MILTON - Reports about the historic moving of the circa 1801 one-room Plummer School to the New Hampshire Farm Museum has led to a boost in membership and donations to help with the school's refurbishment before it is opened to the public later this year.
Museum Program Director Janet Hotchkiss said she was overwhelmed with the amount of support the project has received, not just from the Greater Rochester region, but all across the country.
She said the museum had received around $2,000 in donations just in the week following the school's move on April 2.
"Many of the donations are in the hundreds of dollars," she said. "I just saw one this morning that was for $250 from Texas."
Hotchkiss said she was also grateful for Strafford County Commissioner Leslie Feliciano, who called her to offer any support she could give.
"To see donations coming in like this is so wonderful," Hotchkiss added. "I am thrilled because we're able to preserve American history."
Much of the funds received will go to painting the one-room schoolhouse, fixing windows and doors and returning the 19th century gem to its original shine.

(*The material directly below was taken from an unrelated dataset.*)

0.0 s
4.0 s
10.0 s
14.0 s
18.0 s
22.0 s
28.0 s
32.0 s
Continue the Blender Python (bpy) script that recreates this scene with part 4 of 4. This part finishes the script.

The Plummer School was donated to the museum following a Milton Town Meeting vote in 2025.
Among the stunning details volunteers have worked on is a replica of the school's outhouse, which was built by Steve Collins of Lebanon, Maine, who is on the Farm Museum's Board of Trustees.
Museum Executive Director Jonathan Hotchkiss said that a slab of wood where students from the 1800s had carved their initials, and the outhouse's original toilet holes were also preserved.
A fund-raising campaign continues to help defray the cost of the move and the rehabilitation project that lies ahead before the schoolhouse can be open to the public.
When it is, Hotchkiss said they will regularly have programs where a group of schoolchildren can spend a day at the schoolhouse where they'll get to read and learn from the school books used back in the day.
"We have some of the original desks, the original potbelly stove, the teacher's bell and teacher's desk," she said. "We'll also be developing school programs that have recess where the students will play old-time games they played back in the 1800s."

Museum Executive Director Jon Hotchkiss said the school will be moved to its new foundation as soon as the ground dries up from recent rains.